Kristina Richards at Bazaar likes us. Stephen Gan, who's
now the creative director of Harper's Bazaar, has been very, very supportive,
before I was cool, before anybody knew about me, and I will never, ever forget
that. The whole Visionaire team. I love what he's doing with Bazaar
now. I don't know if [Vogue editor] Anna Wintour has seen us, but
I presume she has; her son wrote a piece on haircuts for us. I remember [Vanity
Fair editor] Graydon Carter picked it up once and said, "What's this?
It looks like a hotel brochure." In front of a whole bunch of people at
Da Silvano's. I was 26, you know? It was just devastating to hear. I'm older
and tougher now. But it was just a really, really mean thing to say.
Really mean. I don't need to hear it from an old man like him.
What do you make of the state of fashion journalism today?
I'm sure if I was a fashion editor, I'd take stuff from the cupboard,
and I'd have a laugh doing that, but I don't care about the way they behave.
It's of no interest to me.
What's the story of Bay? How did you come to the States and
get involved in fashion?
I grew up in England for the first nine years in Gloucestershire.
Then I went to a day school in London when I was 14. I worked in Venice at the
Guggenheim
Collection, I totally wasn't in fashion. I did a degree in art history at
Exeter University. I always looked at fashion magazines... [Yawns]I'm so sorry! I'm so hung over... I remember my father coming back one day:
"I found this big, glossy magazine called W, and it looked kind
of marvelous, and I got you a subscription for it." My father got me a
subscription for W. Isn't that cute? So that was really the first time
I'd looked at fashion magazines. I had that in the middle of Somerset in western
England, where we'd go down for weekends, and pore over the pages of W,
and in that sense, I think fashion magazines have that kind of appeal to a young
girl. They're very powerful. Some people don't really have an interest in it,
like my sister Daisy. She was never affected by it. But I think I was. In fact
I know I was. To say they've never had any bearing on me would be dishonest.They were very seductive. So glamorous.
Then I came here. I did an internship at the Pace
Wildenstein Gallery in 1997. Then I went back to England, and then came
back here in '98. I got a job as an agent, agenting in fashion photography and
stylists. Cheap Date happened very gradually. I didn't know anyone when
I came to New York. I just met one person, Jade
Parfitt, and she was terribly kind to me. She's a very good friend. Then
I called Kira and said, "Why don't I do a Cheap Date here?"

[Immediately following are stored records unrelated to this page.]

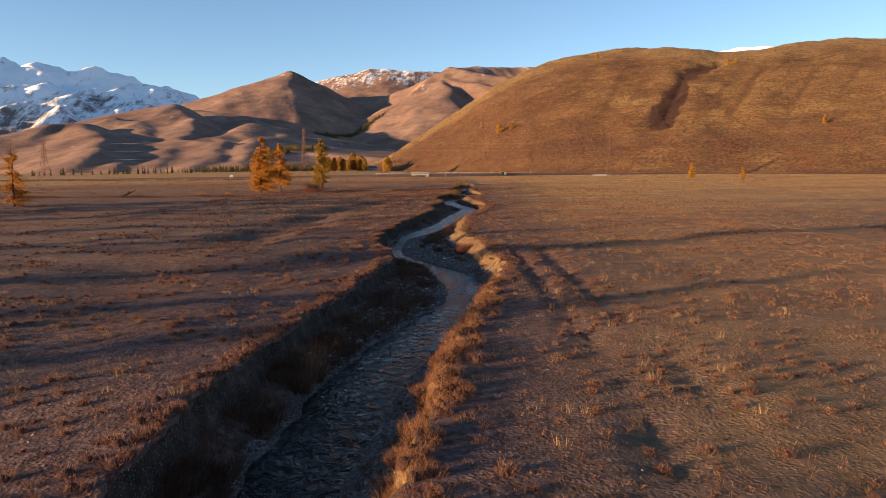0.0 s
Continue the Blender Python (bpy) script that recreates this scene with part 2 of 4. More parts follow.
def mat_stone():
    k = Nodes("river_stone", 0.8, 0, 0.35)
    src = k.local()
    a = k.noise(6, 5, 0.6, src)
    tone = k.ramp(k.each(), (0.0, (0.09, 0.074, 0.07)), (0.45, (0.17, 0.145, 0.137)), (0.8, (0.25, 0.22, 0.205)), (1.0, (0.5, 0.47, 0.44)))
    k.bump(a, 0.03, 0.6)
    return k.done(k.mix(k.ramp(a, (0.35, 0.6), (0.6, 0.0)), tone, (0.12, 0.10, 0.085)))


def mat_pebble():
    k = Nodes("pebble_mix", 0.85, 0, 0.3)
    return k.done(k.ramp(k.island(), (0.0, (0.050, 0.037, 0.032)), (0.4, (0.098, 0.075, 0.066)), (0.8, (0.165, 0.132, 0.116)), (0.96, (0.24, 0.205, 0.182)), (1.0, (0.42, 0.385, 0.35))))


M_GROUND, M_HILL, M_MOUNT, M_WATER, M_STONE, M_PEBBLE = mat_ground(), mat_hill(), mat_mountain(), mat_water(), mat_stone(), mat_pebble()
M_TUFT = mat_leafy("rust_tuft", (0.055, 0.027, 0.022), (0.107, 0.051, 0.037), (0.178, 0.084, 0.051), (0.262, 0.138, 0.084), glow=0.2)
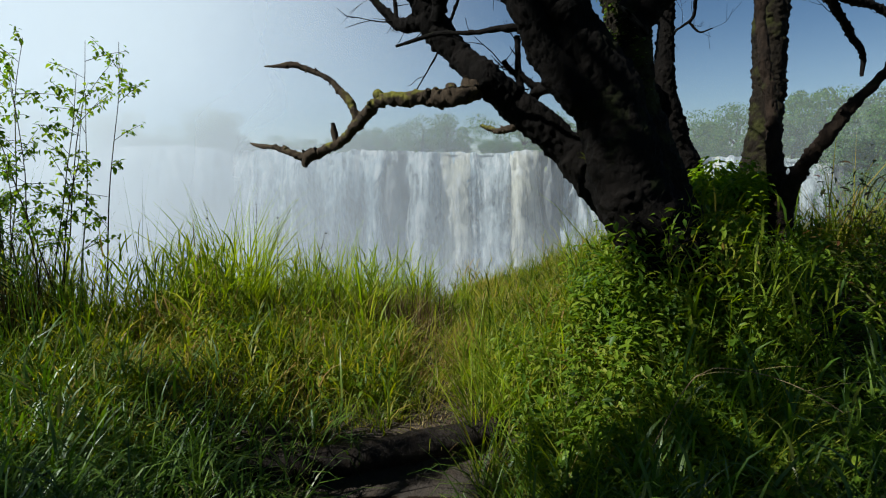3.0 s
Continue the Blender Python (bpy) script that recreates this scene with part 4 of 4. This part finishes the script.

And she said, "Okay." So I did one and then another. Then she said,
"Well, I'll come over, and let's do it together," and I said, "Brilliant."
So it started like that, and then we just did this color one. It happened like
that really. Stories happen as I live, really. I've picked up maybe one phone
to a publicist, and had the phone slammed down on me, so it's had to be very
much like this.
What other magazines are you reading?
The New Yorker, to tell you the truth, is the only magazine
that I buy regularly. I don't really buy fashion magazines. I just sort of look
at them Vogue, Bazaar. Sometimes I buy them, if I'm feeling
lazy.
The whole project may sound like it's just good fun, but actually,
you're quite serious about this project. What's your dream for Cheap Date?
To do another one. To make it better. To get some advertising,.
To make it into a success.
Do you worry about becoming beholden to advertisers?
No, they can fuck off. If anyone's going to be advertising in
Cheap Date, it'll be because they like Cheap Date.
Where are some of your favorite places to go thrifting?
Uptown, in the Eighties on Third Avenue. If I'm feeling depressed
or anxious, I go thrift. For me, being alone with a trolley, hunting down and
going through stuff, it's just so cathartic. There's something about it. I'm
away by myself in the world, and I'm doing what I enjoy. It's a form of release
for me. It's a real source of pleasure.